### Exercise
Your copy of the material must match it exactly, except that pictures are dropped.

--- Raw data ---

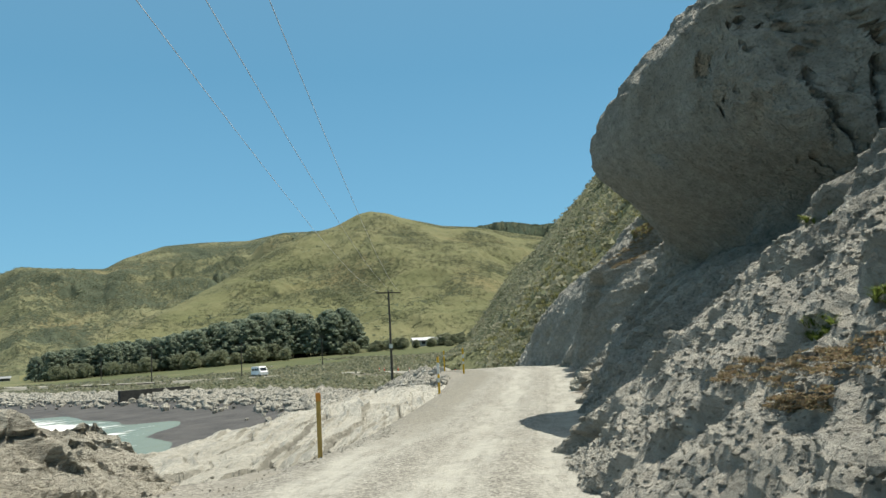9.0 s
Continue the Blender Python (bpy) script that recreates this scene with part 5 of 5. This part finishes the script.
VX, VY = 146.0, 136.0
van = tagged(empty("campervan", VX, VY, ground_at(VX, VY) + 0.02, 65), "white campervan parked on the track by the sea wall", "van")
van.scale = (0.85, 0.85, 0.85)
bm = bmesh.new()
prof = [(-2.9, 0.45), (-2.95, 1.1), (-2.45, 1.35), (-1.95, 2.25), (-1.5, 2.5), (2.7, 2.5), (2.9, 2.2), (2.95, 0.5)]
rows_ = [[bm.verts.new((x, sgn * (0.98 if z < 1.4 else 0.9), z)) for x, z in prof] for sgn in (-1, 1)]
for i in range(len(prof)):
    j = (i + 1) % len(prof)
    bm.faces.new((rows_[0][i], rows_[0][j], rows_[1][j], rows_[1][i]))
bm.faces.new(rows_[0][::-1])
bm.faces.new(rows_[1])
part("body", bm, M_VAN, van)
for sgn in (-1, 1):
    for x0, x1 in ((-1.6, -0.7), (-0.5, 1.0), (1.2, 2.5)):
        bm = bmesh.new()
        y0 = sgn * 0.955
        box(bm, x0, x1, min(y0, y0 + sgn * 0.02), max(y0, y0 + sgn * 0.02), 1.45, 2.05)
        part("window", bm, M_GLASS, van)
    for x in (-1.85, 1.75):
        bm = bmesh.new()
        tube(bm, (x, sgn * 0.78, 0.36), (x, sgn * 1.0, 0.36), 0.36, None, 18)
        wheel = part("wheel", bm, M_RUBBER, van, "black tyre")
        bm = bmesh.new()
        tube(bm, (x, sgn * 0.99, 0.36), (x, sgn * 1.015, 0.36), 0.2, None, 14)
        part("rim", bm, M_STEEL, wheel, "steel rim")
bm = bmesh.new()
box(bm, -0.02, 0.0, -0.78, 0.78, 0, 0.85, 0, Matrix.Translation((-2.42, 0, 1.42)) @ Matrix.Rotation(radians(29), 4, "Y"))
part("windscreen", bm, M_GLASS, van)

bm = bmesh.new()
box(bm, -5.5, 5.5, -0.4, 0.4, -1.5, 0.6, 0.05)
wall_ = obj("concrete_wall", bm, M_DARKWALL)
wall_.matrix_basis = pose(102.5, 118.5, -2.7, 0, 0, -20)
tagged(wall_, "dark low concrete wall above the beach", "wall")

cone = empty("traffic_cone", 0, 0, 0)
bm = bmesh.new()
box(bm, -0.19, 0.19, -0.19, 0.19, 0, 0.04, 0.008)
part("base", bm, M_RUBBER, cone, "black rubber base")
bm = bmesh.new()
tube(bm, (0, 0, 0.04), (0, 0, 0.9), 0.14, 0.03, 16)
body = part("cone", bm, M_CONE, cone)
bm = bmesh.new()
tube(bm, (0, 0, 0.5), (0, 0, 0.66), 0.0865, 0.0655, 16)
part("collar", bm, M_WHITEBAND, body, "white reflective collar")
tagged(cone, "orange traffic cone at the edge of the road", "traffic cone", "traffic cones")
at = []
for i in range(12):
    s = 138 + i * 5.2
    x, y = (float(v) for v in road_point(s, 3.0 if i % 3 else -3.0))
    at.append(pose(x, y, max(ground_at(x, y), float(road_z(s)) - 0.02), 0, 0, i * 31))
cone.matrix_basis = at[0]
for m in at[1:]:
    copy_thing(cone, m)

---

### Full response
9.0 s
Continue the Blender Python (bpy) script that recreates this scene with part 5 of 5. This part finishes the script.
VX, VY = 146.0, 136.0
van = tagged(empty("campervan", VX, VY, ground_at(VX, VY) + 0.02, 65), "white campervan parked on the track by the sea wall", "van")
van.scale = (0.85, 0.85, 0.85)
bm = bmesh.new()
prof = [(-2.9, 0.45), (-2.95, 1.1), (-2.45, 1.35), (-1.95, 2.25), (-1.5, 2.5), (2.7, 2.5), (2.9, 2.2), (2.95, 0.5)]
rows_ = [[bm.verts.new((x, sgn * (0.98 if z < 1.4 else 0.9), z)) for x, z in prof] for sgn in (-1, 1)]
for i in range(len(prof)):
    j = (i + 1) % len(prof)
    bm.faces.new((rows_[0][i], rows_[0][j], rows_[1][j], rows_[1][i]))
bm.faces.new(rows_[0][::-1])
bm.faces.new(rows_[1])
part("body", bm, M_VAN, van)
for sgn in (-1, 1):
    for x0, x1 in ((-1.6, -0.7), (-0.5, 1.0), (1.2, 2.5)):
        bm = bmesh.new()
        y0 = sgn * 0.955
        box(bm, x0, x1, min(y0, y0 + sgn * 0.02), max(y0, y0 + sgn * 0.02), 1.45, 2.05)
        part("window", bm, M_GLASS, van)
    for x in (-1.85, 1.75):
        bm = bmesh.new()
        tube(bm, (x, sgn * 0.78, 0.36), (x, sgn * 1.0, 0.36), 0.36, None, 18)
        wheel = part("wheel", bm, M_RUBBER, van, "black tyre")
        bm = bmesh.new()
        tube(bm, (x, sgn * 0.99, 0.36), (x, sgn * 1.015, 0.36), 0.2, None, 14)
        part("rim", bm, M_STEEL, wheel, "steel rim")
bm = bmesh.new()
box(bm, -0.02, 0.0, -0.78, 0.78, 0, 0.85, 0, Matrix.Translation((-2.42, 0, 1.42)) @ Matrix.Rotation(radians(29), 4, "Y"))
part("windscreen", bm, M_GLASS, van)

bm = bmesh.new()
box(bm, -5.5, 5.5, -0.4, 0.4, -1.5, 0.6, 0.05)
wall_ = obj("concrete_wall", bm, M_DARKWALL)
wall_.matrix_basis = pose(102.5, 118.5, -2.7, 0, 0, -20)
tagged(wall_, "dark low concrete wall above the beach", "wall")

cone = empty("traffic_cone", 0, 0, 0)
bm = bmesh.new()
box(bm, -0.19, 0.19, -0.19, 0.19, 0, 0.04, 0.008)
part("base", bm, M_RUBBER, cone, "black rubber base")
bm = bmesh.new()
tube(bm, (0, 0, 0.04), (0, 0, 0.9), 0.14, 0.03, 16)
body = part("cone", bm, M_CONE, cone)
bm = bmesh.new()
tube(bm, (0, 0, 0.5), (0, 0, 0.66), 0.0865, 0.0655, 16)
part("collar", bm, M_WHITEBAND, body, "white reflective collar")
tagged(cone, "orange traffic cone at the edge of the road", "traffic cone", "traffic cones")
at = []
for i in range(12):
    s = 138 + i * 5.2
    x, y = (float(v) for v in road_point(s, 3.0 if i % 3 else -3.0))
    at.append(pose(x, y, max(ground_at(x, y), float(road_z(s)) - 0.02), 0, 0, i * 31))
cone.matrix_basis = at[0]
for m in at[1:]:
    copy_thing(cone, m)